TASK INSTRUCTIONS:
Quote the listing below in full and exactly as written, but omit every picture.
------ SUPPLIED DATA ------
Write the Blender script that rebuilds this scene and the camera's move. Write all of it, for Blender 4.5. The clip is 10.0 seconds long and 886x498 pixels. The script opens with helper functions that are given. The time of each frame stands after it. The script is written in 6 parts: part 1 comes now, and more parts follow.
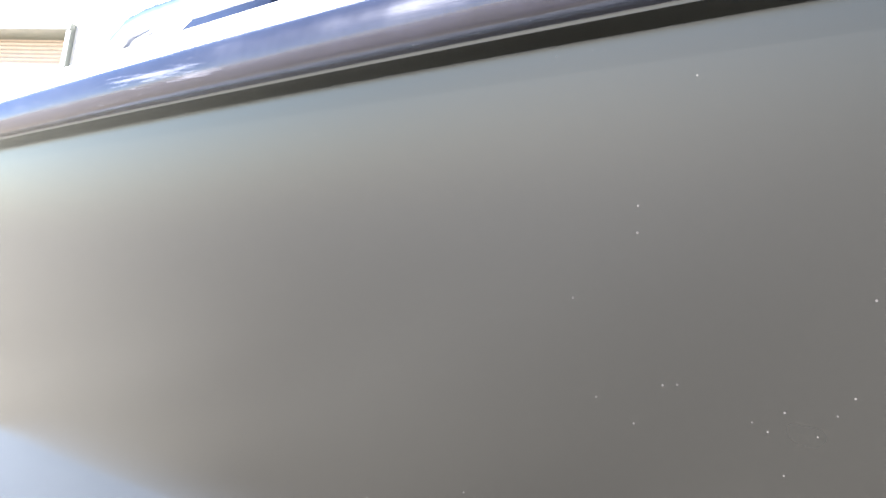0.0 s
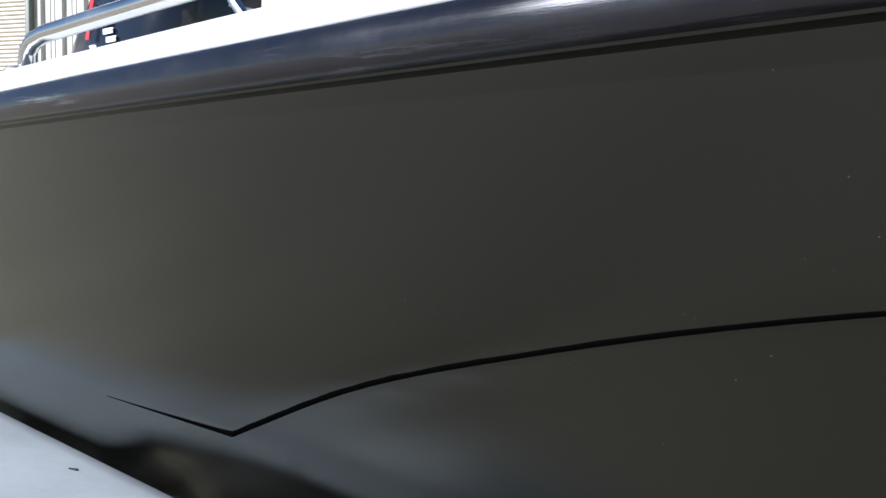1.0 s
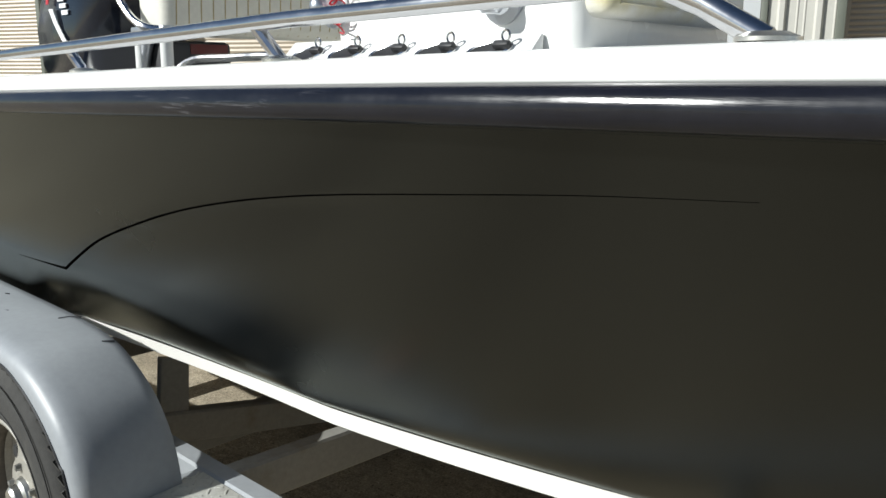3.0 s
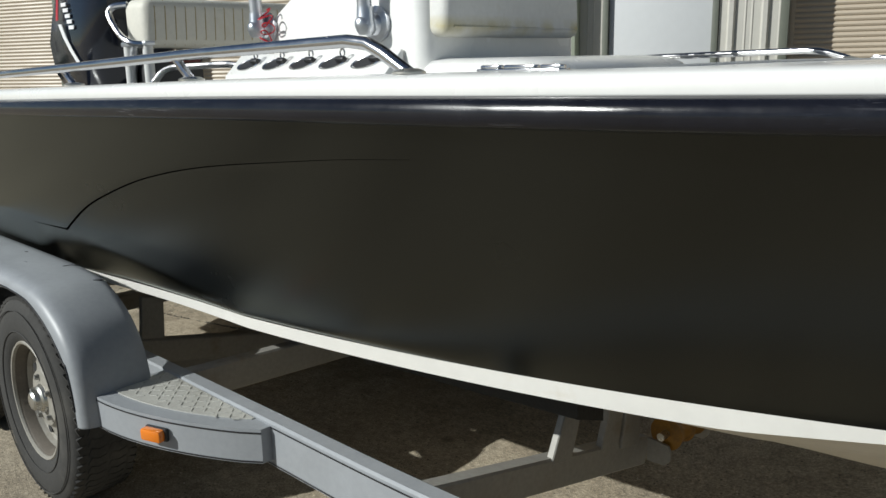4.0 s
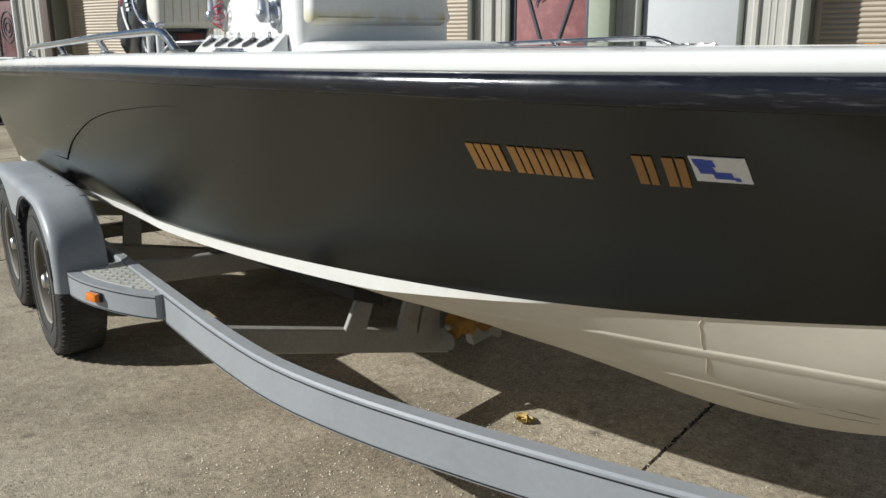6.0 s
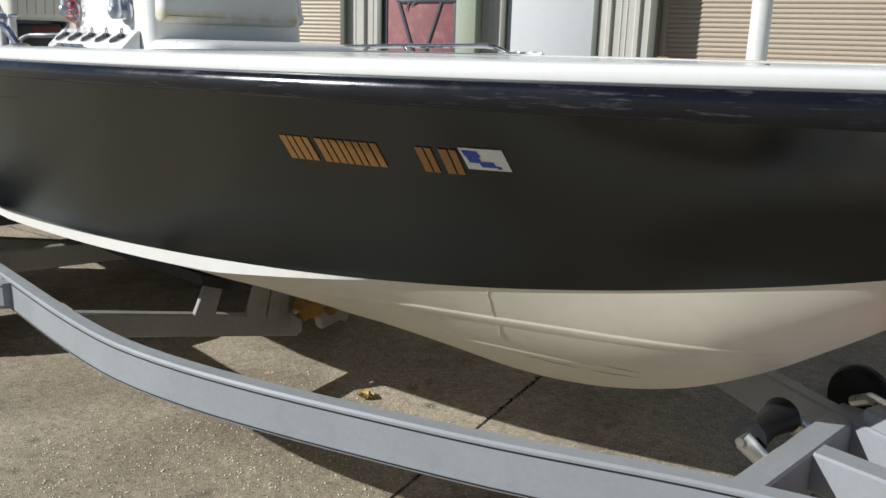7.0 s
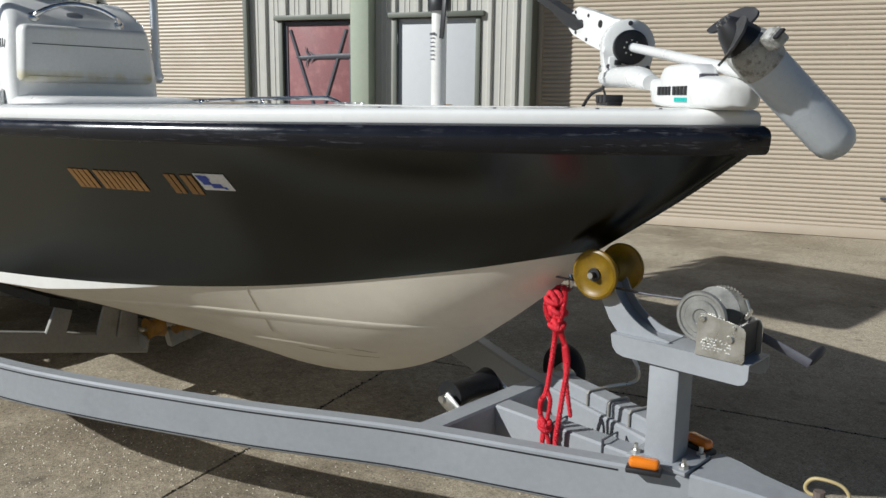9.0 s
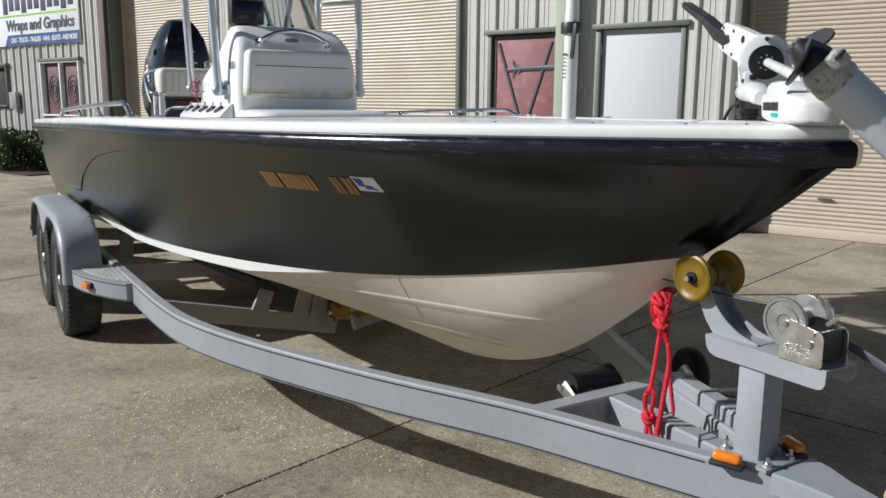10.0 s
------
RESPONSE:
Write the Blender script that rebuilds this scene and the camera's move. Write all of it, for Blender 4.5. The clip is 10.0 seconds long and 886x498 pixels. The script opens with helper functions that are given. The time of each frame stands after it. The script is written in 6 parts: part 1 comes now, and more parts follow.
0.0 s
1.0 s
3.0 s
4.0 s
6.0 s
7.0 s
9.0 s
10.0 s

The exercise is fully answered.